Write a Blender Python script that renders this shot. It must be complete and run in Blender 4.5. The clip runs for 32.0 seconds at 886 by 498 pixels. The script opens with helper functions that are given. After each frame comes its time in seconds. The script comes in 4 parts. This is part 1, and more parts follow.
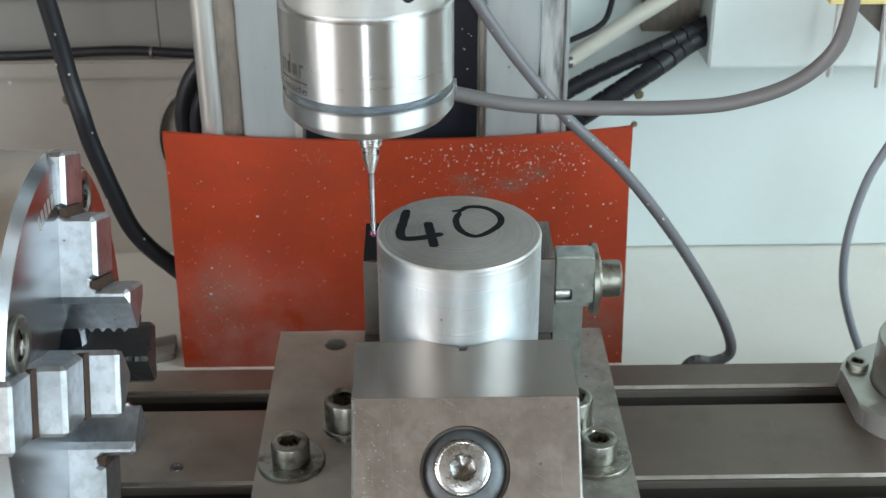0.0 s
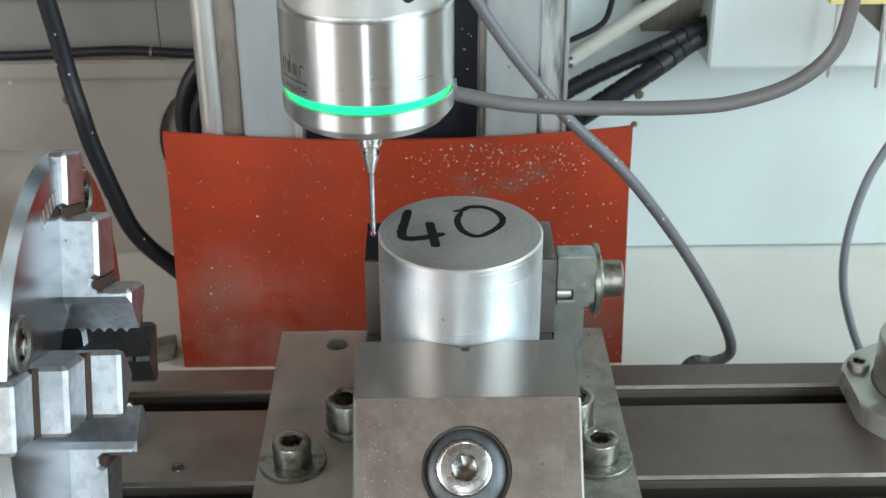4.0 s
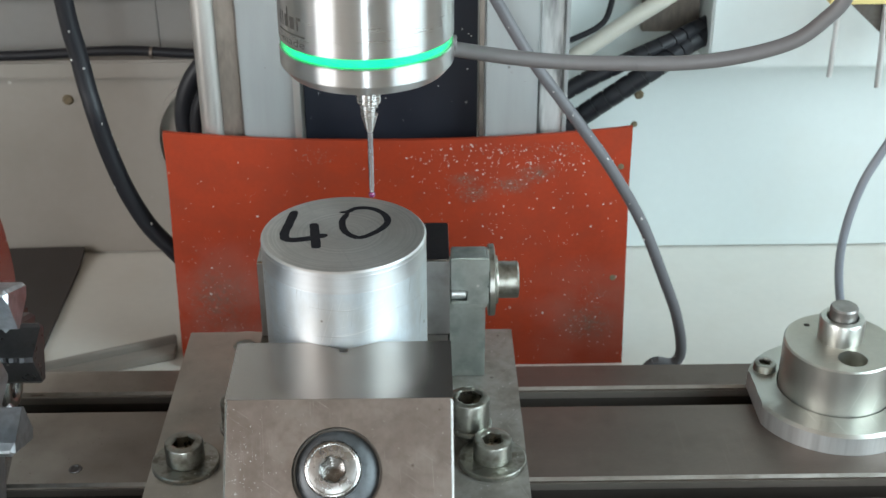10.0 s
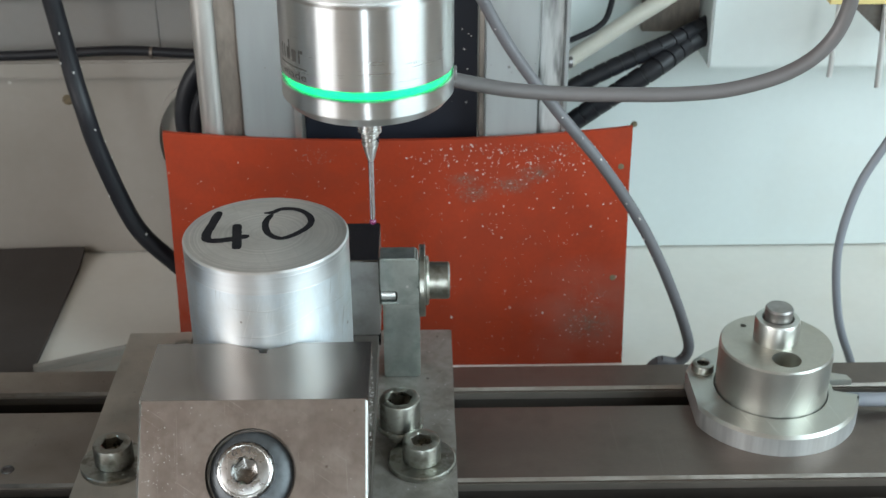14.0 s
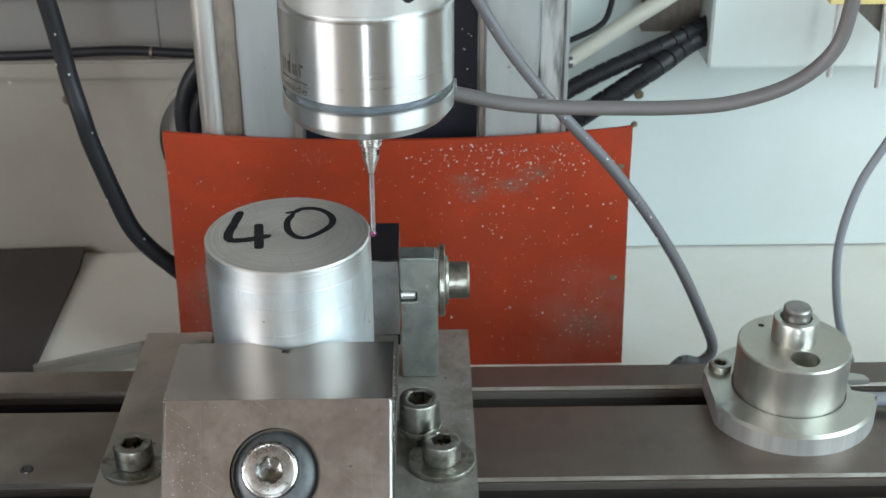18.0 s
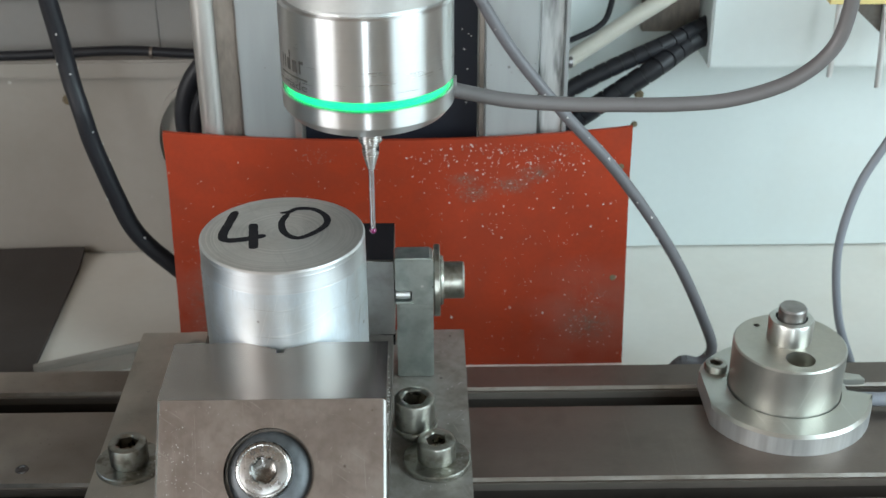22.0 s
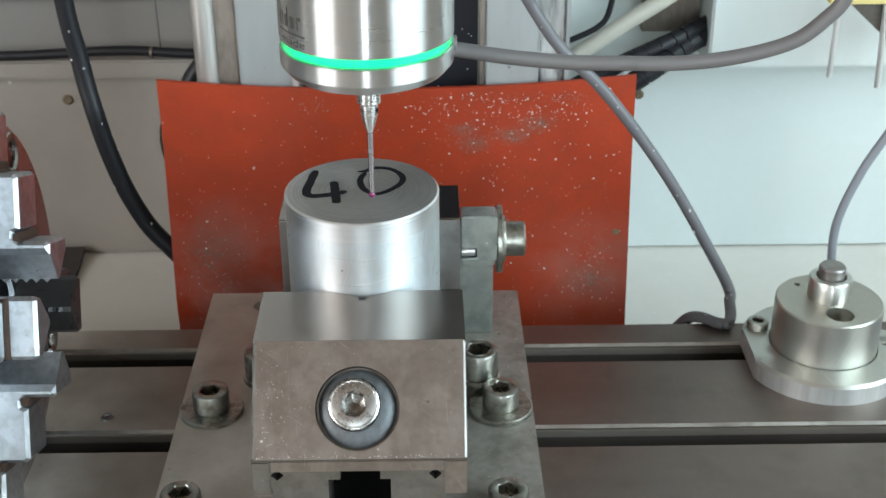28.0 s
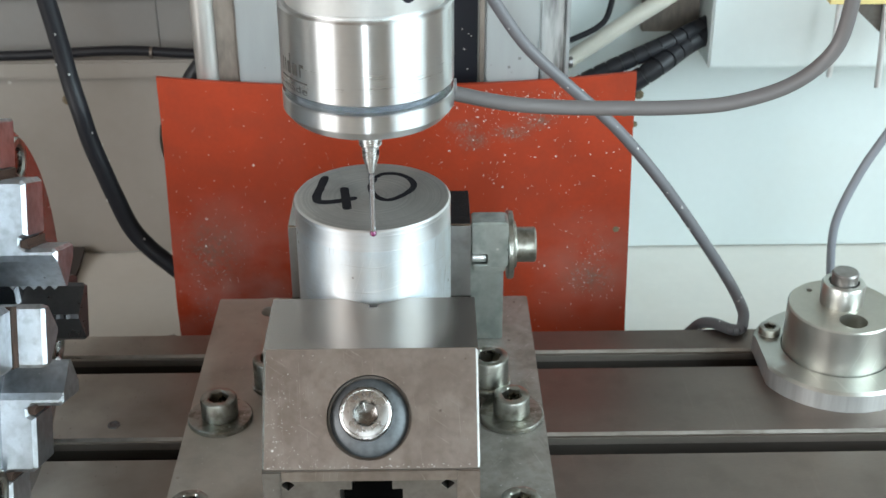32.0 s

*****

What you should do
Skip the images and write out the rest of the listing exactly.

Answer below
Write a Blender Python script that renders this shot. It must be complete and run in Blender 4.5. The clip runs for 32.0 seconds at 886 by 498 pixels. The script opens with helper functions that are given. After each frame comes its time in seconds. The script comes in 4 parts. This is part 1, and more parts follow.
0.0 s
4.0 s
10.0 s
14.0 s
18.0 s
22.0 s
28.0 s
32.0 s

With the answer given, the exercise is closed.